OMB still plans to release new Web cookies policy

The Office of Management and Budget still plans to unveil new rules that would allow federal agencies to incorporate tracking cookies into their websites

Current law bans the use of those tools, which track a user's browsing history on a particular website and help webmasters better individualize a page's content. Those so-called cookies are ubiquitous in the private sphere, but have remained blocked with few exceptions at the federal level since 2000 because of privacy concerns.

The White House's top information officer, Vivek Kundra, previously told NextGov that OMB would release a more relaxed guidance on the use of cookies this Wednesday, just in time for the second deadline in President Barack Obama's Open Government Directive.

However, OMB never released those rules. An unnamed spokesperson later told Congress Daily that Kundra actually misspoke about the deadline.
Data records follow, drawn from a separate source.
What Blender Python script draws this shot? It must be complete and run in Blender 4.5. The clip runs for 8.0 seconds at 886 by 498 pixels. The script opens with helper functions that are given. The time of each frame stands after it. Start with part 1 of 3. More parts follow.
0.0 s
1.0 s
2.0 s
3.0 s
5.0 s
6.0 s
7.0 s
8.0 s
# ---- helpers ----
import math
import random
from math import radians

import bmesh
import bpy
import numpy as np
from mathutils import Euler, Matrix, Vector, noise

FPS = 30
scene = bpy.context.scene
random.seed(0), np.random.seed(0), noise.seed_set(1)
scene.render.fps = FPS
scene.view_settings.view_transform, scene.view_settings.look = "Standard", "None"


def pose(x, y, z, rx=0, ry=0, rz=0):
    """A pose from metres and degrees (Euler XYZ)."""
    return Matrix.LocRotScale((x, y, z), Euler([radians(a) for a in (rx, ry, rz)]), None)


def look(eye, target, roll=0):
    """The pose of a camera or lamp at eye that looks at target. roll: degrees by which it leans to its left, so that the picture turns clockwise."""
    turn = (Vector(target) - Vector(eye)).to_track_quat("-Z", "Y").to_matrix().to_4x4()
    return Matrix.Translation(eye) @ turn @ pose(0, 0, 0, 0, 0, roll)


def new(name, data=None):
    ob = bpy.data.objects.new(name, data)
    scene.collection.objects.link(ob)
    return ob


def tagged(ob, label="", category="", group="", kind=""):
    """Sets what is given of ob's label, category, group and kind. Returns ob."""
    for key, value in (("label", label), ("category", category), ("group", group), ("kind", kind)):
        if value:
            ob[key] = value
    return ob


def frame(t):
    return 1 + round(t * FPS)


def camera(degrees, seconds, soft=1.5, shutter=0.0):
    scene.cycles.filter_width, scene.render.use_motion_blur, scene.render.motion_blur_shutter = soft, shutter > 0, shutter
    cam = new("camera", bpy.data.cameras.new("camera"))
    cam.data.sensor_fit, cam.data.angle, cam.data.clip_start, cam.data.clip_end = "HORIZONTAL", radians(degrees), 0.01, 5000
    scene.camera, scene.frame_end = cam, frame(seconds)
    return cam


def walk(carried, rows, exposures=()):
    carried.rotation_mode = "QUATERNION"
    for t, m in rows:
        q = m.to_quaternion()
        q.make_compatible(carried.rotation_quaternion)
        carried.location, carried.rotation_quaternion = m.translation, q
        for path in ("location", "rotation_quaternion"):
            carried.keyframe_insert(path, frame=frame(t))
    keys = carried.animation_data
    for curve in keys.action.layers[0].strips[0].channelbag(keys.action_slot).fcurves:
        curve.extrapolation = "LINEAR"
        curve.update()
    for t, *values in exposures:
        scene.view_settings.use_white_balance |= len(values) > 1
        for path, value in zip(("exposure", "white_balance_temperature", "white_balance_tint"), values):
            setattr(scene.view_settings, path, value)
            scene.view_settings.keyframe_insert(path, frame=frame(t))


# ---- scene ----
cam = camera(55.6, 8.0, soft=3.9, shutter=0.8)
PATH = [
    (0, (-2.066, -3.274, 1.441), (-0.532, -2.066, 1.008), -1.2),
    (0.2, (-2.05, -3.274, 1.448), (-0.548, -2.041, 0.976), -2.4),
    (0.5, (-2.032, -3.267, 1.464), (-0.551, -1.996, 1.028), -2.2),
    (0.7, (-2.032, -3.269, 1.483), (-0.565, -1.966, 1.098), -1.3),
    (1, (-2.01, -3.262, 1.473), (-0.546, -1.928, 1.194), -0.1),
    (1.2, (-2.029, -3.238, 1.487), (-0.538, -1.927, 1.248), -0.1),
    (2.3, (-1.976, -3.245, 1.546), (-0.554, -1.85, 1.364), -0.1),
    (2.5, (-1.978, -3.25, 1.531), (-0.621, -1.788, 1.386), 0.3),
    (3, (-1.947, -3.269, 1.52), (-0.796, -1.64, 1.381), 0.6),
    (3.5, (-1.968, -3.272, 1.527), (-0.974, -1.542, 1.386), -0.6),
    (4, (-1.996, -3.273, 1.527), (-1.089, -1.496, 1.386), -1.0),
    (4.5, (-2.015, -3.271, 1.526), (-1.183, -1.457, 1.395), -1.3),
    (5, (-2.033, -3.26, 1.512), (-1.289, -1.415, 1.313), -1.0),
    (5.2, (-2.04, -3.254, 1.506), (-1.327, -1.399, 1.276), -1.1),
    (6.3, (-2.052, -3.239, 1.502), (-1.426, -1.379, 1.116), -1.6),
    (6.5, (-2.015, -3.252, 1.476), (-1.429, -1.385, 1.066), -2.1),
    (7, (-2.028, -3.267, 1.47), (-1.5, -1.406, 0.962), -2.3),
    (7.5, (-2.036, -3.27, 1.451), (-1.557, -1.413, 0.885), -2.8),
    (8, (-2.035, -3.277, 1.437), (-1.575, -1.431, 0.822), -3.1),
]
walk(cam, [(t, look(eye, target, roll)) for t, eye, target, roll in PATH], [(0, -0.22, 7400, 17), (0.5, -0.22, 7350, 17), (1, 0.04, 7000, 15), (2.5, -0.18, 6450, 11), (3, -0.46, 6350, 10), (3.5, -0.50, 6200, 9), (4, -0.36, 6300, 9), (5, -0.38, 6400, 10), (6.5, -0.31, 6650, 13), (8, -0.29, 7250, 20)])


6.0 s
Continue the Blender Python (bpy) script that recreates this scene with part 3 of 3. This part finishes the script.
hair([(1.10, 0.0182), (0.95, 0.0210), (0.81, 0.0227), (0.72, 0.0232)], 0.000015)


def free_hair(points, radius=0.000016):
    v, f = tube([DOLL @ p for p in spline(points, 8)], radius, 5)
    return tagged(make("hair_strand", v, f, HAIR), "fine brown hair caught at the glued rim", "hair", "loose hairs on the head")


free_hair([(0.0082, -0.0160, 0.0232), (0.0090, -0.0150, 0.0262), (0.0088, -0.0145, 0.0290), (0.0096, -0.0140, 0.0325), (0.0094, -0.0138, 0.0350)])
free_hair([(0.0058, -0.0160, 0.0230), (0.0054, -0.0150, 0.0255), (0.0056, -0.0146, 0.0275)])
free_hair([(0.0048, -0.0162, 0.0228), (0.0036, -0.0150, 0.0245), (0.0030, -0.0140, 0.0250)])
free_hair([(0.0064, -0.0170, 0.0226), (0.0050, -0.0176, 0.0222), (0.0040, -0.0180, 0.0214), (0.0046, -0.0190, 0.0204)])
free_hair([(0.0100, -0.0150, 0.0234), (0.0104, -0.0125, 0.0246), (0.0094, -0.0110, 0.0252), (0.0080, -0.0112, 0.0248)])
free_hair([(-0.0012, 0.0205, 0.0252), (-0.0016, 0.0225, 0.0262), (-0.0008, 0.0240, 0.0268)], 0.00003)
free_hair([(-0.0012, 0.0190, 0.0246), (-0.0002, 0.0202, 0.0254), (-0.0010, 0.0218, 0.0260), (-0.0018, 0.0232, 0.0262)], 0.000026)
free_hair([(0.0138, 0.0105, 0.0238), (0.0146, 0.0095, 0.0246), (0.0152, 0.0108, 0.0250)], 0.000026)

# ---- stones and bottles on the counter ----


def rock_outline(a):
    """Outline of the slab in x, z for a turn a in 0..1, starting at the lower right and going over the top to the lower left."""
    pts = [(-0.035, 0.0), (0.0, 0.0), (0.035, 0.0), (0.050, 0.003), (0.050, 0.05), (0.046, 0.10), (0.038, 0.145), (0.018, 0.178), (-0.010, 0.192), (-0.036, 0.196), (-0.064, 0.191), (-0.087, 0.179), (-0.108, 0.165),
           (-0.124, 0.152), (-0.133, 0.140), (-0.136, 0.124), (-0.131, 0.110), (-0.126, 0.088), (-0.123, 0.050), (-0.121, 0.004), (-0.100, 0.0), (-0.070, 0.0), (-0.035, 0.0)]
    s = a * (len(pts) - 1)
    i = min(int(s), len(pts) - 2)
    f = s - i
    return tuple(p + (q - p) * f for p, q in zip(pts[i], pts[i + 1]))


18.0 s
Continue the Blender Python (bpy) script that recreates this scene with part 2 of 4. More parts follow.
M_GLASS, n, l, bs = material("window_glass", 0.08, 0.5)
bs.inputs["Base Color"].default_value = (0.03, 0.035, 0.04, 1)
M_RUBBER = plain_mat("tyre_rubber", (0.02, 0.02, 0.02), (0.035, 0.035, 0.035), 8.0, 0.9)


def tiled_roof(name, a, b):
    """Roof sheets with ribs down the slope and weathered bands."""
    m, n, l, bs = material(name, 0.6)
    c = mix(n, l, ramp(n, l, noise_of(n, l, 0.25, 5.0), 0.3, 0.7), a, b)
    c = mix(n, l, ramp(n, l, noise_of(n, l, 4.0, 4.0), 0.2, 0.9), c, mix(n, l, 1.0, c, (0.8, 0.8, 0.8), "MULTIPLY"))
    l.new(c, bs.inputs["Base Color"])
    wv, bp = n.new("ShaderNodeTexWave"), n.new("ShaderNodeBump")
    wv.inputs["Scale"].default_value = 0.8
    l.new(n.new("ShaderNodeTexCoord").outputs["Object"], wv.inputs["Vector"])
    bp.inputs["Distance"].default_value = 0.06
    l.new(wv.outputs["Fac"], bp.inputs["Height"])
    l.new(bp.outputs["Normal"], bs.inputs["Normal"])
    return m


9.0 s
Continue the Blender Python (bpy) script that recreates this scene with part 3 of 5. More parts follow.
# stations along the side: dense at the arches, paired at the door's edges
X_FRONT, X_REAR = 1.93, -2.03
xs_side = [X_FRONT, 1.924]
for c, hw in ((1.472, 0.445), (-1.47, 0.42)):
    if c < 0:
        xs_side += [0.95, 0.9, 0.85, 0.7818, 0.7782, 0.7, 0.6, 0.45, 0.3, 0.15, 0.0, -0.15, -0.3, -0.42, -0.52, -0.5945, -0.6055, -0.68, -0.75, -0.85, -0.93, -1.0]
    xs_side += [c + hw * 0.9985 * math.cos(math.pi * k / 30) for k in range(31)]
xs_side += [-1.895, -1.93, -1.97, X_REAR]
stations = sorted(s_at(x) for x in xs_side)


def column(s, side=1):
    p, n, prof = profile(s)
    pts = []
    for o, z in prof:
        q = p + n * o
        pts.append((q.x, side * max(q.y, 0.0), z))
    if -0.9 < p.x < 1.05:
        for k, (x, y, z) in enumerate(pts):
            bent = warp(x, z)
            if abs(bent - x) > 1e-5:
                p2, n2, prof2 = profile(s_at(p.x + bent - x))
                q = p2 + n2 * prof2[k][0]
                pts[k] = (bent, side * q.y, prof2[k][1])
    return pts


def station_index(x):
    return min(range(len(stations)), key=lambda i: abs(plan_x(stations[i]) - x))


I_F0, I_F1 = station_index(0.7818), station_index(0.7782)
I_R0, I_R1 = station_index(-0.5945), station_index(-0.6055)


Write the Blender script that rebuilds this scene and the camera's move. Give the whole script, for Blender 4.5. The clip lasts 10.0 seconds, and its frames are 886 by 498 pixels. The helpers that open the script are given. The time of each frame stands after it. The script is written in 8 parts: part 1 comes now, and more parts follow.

But a spokesman for the Office of Science and Technology Policy told The Hill on Friday that the delay does not now mean OMB has abandoned its plans to change federal cookie rules.

"Work is well underway on a new cookies approach, but it isn’t ready for release yet," the spokesman said. He did not provide a date by which the guidance would be ready.

Still, OMB and its top regulatory arm, the Office of Information and Regulatory Affars, did release a host of new rules and regulations meant to clarify concerns about the federal bureaucracy's use of the Web.

Among the guidances released Wednesday was a memo clarifying a litany of ambiguities stemming from the federal Paperwork Reduction Act, which typically requires agencies to spend months obtaining approval before launching information collection efforts online.